Pasang Surut Rupiah Sepanjang 2016
Rupiah sempat menyentuh level tertinggi pada 10 Maret di 13.052. Lantas, dari pertengahan Maret sampai pertengahan Mei nilai tukar rupiah berfluktuasi
Editor: Sanusi
TRIBUNNEWS.COM, JAKARTA - Perekonomian Indonesia tahun ini terbilang cukup kondusif di tengah ketidakpastian global.
Berbagai indikator makro seperti produk domestik bruto tumbuh cukup akseleratif dibandingkan tahun lalu, dengan indeks harga konsumen yang dapat dikelola di bawah 3,5 persen.
Perbaikan ekonomi ini juga tak lepas dari membaiknya harga sejumlah komoditas seperti batubara dan nikel. Tak heran fundamental ekonomi yang menunjukkan perbaikan ditambah membaiknya harga komoditas itu mampu mendorong penguatan rupiah.
Program pengampunan pajak atau amnesti pajak juga memberikan sentimen positif pasar menginjak semester kedua. Meskipun, masih ada beberapa faktor eksternal yang menahan penguatan rupiah sepanjang tahun 2016 diantaranya keluarnya Inggris Raya dari Uni Eropa, serta terpilihnya Donald Trump sebagai Presiden Amerika Serikat.
Mengacu data Bloomberg, nilai tukar rupiah pada 1 Januari berada di level 13.830, setelah pada penghujung 2015 ditutup di level 13.788. Pada 20 Januari yang ada di level 13.964.
Namun memasuki Februari hingga pertengahan Maret, nilai tukar rupiah berangsur-angsur mengalami apresiasi. Rupiah sempat menyentuh level tertinggi pada 10 Maret di 13.052. Lantas, dari pertengahan Maret sampai pertengahan Mei nilai tukar rupiah berfluktuasi terbatas di bawah level 13.350.
Pada tanggal 16 Mei, rupiah berada di level 13.310. Akan tetapi hanya dalam waktu empat hari saja, kurs melorot menyentuh 13.608 pada 20 Mei. Sejumlah analis menyebut, aksi ambil untung menekan kurs rupiah saat itu. Sehingga, pada akhir bulan Mei mata uang garuda bertengger di level 13.648.
Memasuki bulan Juni nilai tukar rupiah kembali menguat namun ada sedikit penurunan pada pertengahan bulan dan di minggu ketiga.
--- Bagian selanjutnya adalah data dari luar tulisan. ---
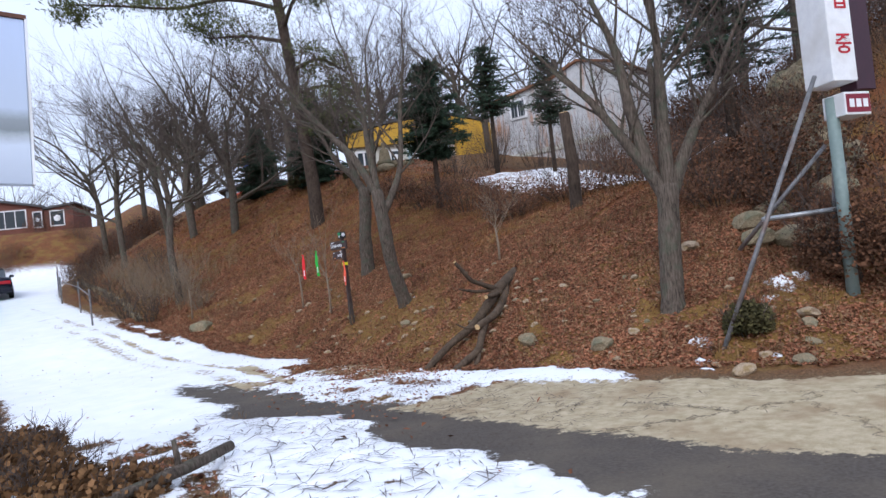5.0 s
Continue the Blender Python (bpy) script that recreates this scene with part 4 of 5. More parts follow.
# ---- seated stone figure on the crest ----
def statue():
    g = Geo()
    prof = [(0.30, 0.0), (0.33, 0.12), (0.24, 0.22), (0.20, 0.45), (0.17, 0.6), (0.07, 0.66), (0.11, 0.74), (0.10, 0.86), (0.03, 0.93)]
    g.tube([(0, 0, z) for _, z in prof], [r for r, _ in prof], 14)
    me = g.mesh("stone_statue", "stone_grey", True)
    ob = new("stone_statue", me)
    ob.matrix_world = pose(6.0, 32.2, gz(6.0, 32.2) + 0.15)
    tagged(ob, "small grey seated stone statue on the crest", "statue")
    for dx, dy, r in ((-0.55, -0.1, 0.3), (0.5, 0, 0.28), (-0.1, -0.4, 0.33), (1.0, 0.2, 0.25), (-1.1, 0.2, 0.22)):
        stone(6.0 + dx, 32.2 + dy, r, int(50 + dx * 10), True)


statue()


# ---- shrubs ----
def shrub(label, x, y, w, h, seed, mat="bramble", leaves=900, stems=26, stem_mat="twig"):
    rnd = random.Random(seed)
    t = thing("shrub", label, "shrub", pose(x, y, gz(x, y) - 0.03))
    st, lf = Geo(), Geo()
    for k in range(stems):
        a = rnd.uniform(0, 6.283)
        r = w * 0.5 * math.sqrt(rnd.random())
        sprout(st, st, rnd, (math.cos(a) * r * 0.5, math.sin(a) * r * 0.5, -0.05), (math.cos(a) * r, math.sin(a) * r, h), h * rnd.uniform(0.6, 1.0), 0.009, 2 if stems < 26 else 3, 0.3)
    for k in range(leaves):
        a = rnd.uniform(0, 6.283)
        r = w * 0.5 * rnd.random() ** 0.5
        z = h * (0.12 + 0.8 * rnd.random()) * math.sqrt(max(0.05, 1 - (r / (w * 0.55)) ** 2))
        p = Vector((math.cos(a) * r, math.sin(a) * r, z))
        d = Vector((rnd.gauss(0, 1), rnd.gauss(0, 1), rnd.gauss(0, 1))).normalized() * rnd.uniform(0.03, 0.06)
        e = d.orthogonal().normalized() * d.length * 0.5
        lf.quad(p, p + d * 0.5 + e, p + d, p + d * 0.5 - e)
    tagged(part("brushwood", st, stem_mat, t), kind="stuff")
    if leaves:
        tagged(part("foliage", lf, mat, t), kind="stuff")
    return t


shrub("small clipped dark shrub beside the leaning pipe", 6.66, 12.98, 0.55, 0.42, 1, "olive", 3500)
shrub("large rounded dark brown shrub by the sign", 8.9, 13.1, 2.1, 1.5, 2, "thicket_leaf", 11000, 48)
shrub("rounded clipped evergreen bush on the crest", 2.9, 35.0, 1.25, 0.95, 3, "olive", 5000, 20)
shrub("small clipped evergreen ball bush on the crest", 4.6, 32.6, 0.5, 0.45, 4, "olive", 1200, 10)
sh_rnd = random.Random(8)
for k, (x, y, w, h) in enumerate([(5.9, 25.3, 1.8, 1.0), (6.6, 23.6, 2.0, 1.2), (7.3, 22.2, 2.0, 1.2), (6.9, 21.0, 1.4, 0.8), (8.2, 20.6, 1.8, 1.0), (9.2, 19.2, 2.0, 1.5), (9.6, 17.6, 2.0, 1.6), (9.0, 22.8, 1.6, 1.3), (10.2, 21.4, 1.8, 1.4), (10.6, 16.6, 2.0, 1.6), (10.4, 19.0, 2.0, 1.5), (11.4, 20.4, 2.2, 1.6), (8.9, 16.2, 1.6, 1.2), (12.3, 17.8, 2.2, 1.7), (5.4, 27.2, 1.4, 0.8), (9.5, 15.4, 1.4, 1.0), (10.8, 24.6, 2.0, 1.5), (12.0, 23.4, 2.0, 1.6), (13.2, 21.6, 2.2, 1.6), (12.5, 26.0, 2.0, 1.5)]):
    shrub("tangled dark brown thicket on the bank crest", x, y, w, h * (0.7 if y < 22.5 else 1.0), 100 + k, "thicket_leaf", 150 if (x > 8.9 and 19.5 < y < 25) else 2000, 34)
for k, (x, y, w, h) in enumerate([(10.2, 31.2, 1.8, 1.9), (11.3, 29.6, 2.0, 2.1), (12.6, 28.2, 2.0, 2.0), (9.4, 29.6, 1.8, 1.6), (13.8, 28.6, 2.2, 2.0), (7.8, 28.6, 1.6, 1.2)]):
    shrub("tall open bush with a few brown leaves before the building", x, y, w, h, 150 + k, "bramble", 700, 40)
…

Pada bulan ini, dunia tengah menanti hasil referendum Inggris Raya.
Merespons hasil referendum yang dimenangkan oleh kelompok “keluar”, pada 24 Juni nilai tukar rupiah di pasar spot berada di level 13.391 atau terdepresiasi 1,09 persen dari perdagangan sehari sebelumnya yang berada di level 13.248.
Gubernur Bank Indonesia (BI) Agus DW Martowardojo saat itu mengatakan, pasar merespons hasil referendum karena adanya potensi flight to quality, di mana dana-dana dialihkan ke negara-negara yang dinilai lebih stabil, seperti Amerika Serikat dan Jepang.
“Tetapi secara umum kondisi ekonomi Indonesia baik. Sehingga, kami melihat ini sifatnya temporer,” kata Agus pada Jumat (24/6/2016).
Benar saja, sejak Juni hingga akhir September rupiah berangsur-angsur mengalami penguatan. Hingga per 30 September yang mana merupakan batas akhir termin pertama program amnesti pajak, rupiah menguat kencang di level 13.042.
Keyakinan pasar terhadap kesuksesan program amnesti pajak RI yang mencetak sejarah berhasil mendorong penguatan rupiah. Hingga termin pertama berakhir, uang tebusan yang masuk mencapai lebih dari Rp 90 triliun.
Sementara itu, dana deklarasi baik dalam maupun luar negeri mencapai di atas Rp 3.000 triliun. Program amnesti pajak periode pertama juga berhasil menambah jumlah wajib pajak sebanyak 26.746 orang, yang pastinya dapat memperbaiki basis data perpajakan.